Under U.N. monitoring, combatants in Mozambique’s thirty-year civil war have shifted their skirmishes from the battlefield to the legislature. The U.N. mission oversaw the cease-fire between Frelimo, the ruling party, and Renamo, the formal rebel movement, and monitored the country’s first democratic elections, held in October 1994.
The U.N. Transitional Authority in Cambodia, launched in 1992, helped end hostilities between the government and Khmer Rouge guerrillas in one of the bloodiest civil wars in modern times. Before withdrawing in November 1993, the U.N. mission monitored elections in which ninety percent of the people voted – despite threats by the Khmer Rouge – and handed control over to the elected Cambodian government.
Angola, where a “proxy” civil war between the Soviet-backed government and U.S.-backed UNITA rebels raged for two decades, is the site of another potentially successful U.N. peacekeeping mission. Although UNITA forces, led by Jonas Savimbi, renewed fighting after losing national elections in 1992, they later agreed to a power sharing arrangement with the government that U.N. peacekeeper oversaw.

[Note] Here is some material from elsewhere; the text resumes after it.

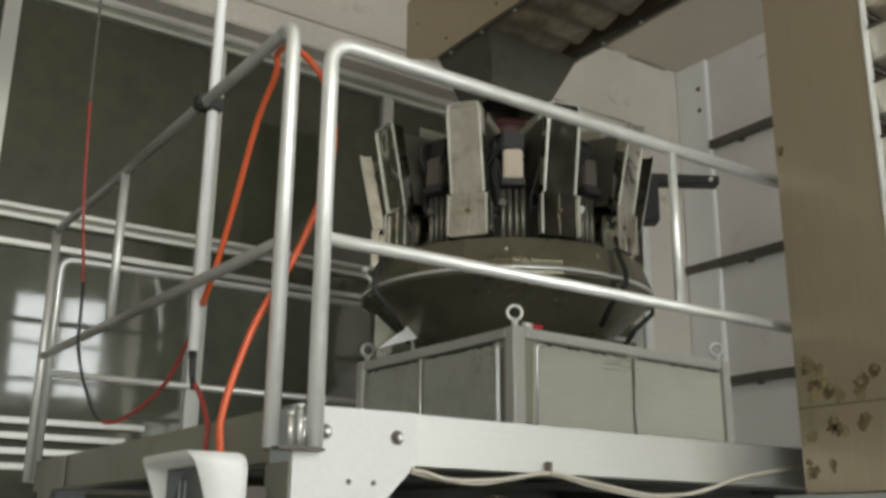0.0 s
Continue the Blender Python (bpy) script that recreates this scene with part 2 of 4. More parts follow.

In July 1994, three years after a military coup in Haiti, the Security Council authorized the use of “all necessary means” to restore democratically elected President Jean-Bertrand Aristide to power, paving the way for the U.S. occupation of the Caribbean nation two months later. Aristide subsequently returned, and in early 1995 a multinational U.N. peacekeeping force began replacing American troops in Haiti.
CHAPTER 2
CURRENT SITUATION
REFORM PROPOSALS
The United Nations has long been criticized for its sprawling bureaucracy and wasteful management practices, generating periodic calls for large-scale reform of the entire system. Since the Cold War’s end, those calls have become more insistent. Without a serious effort to make the U.N. more efficient, reformers say, the organization will be at a loss in the rapidly changing international environment.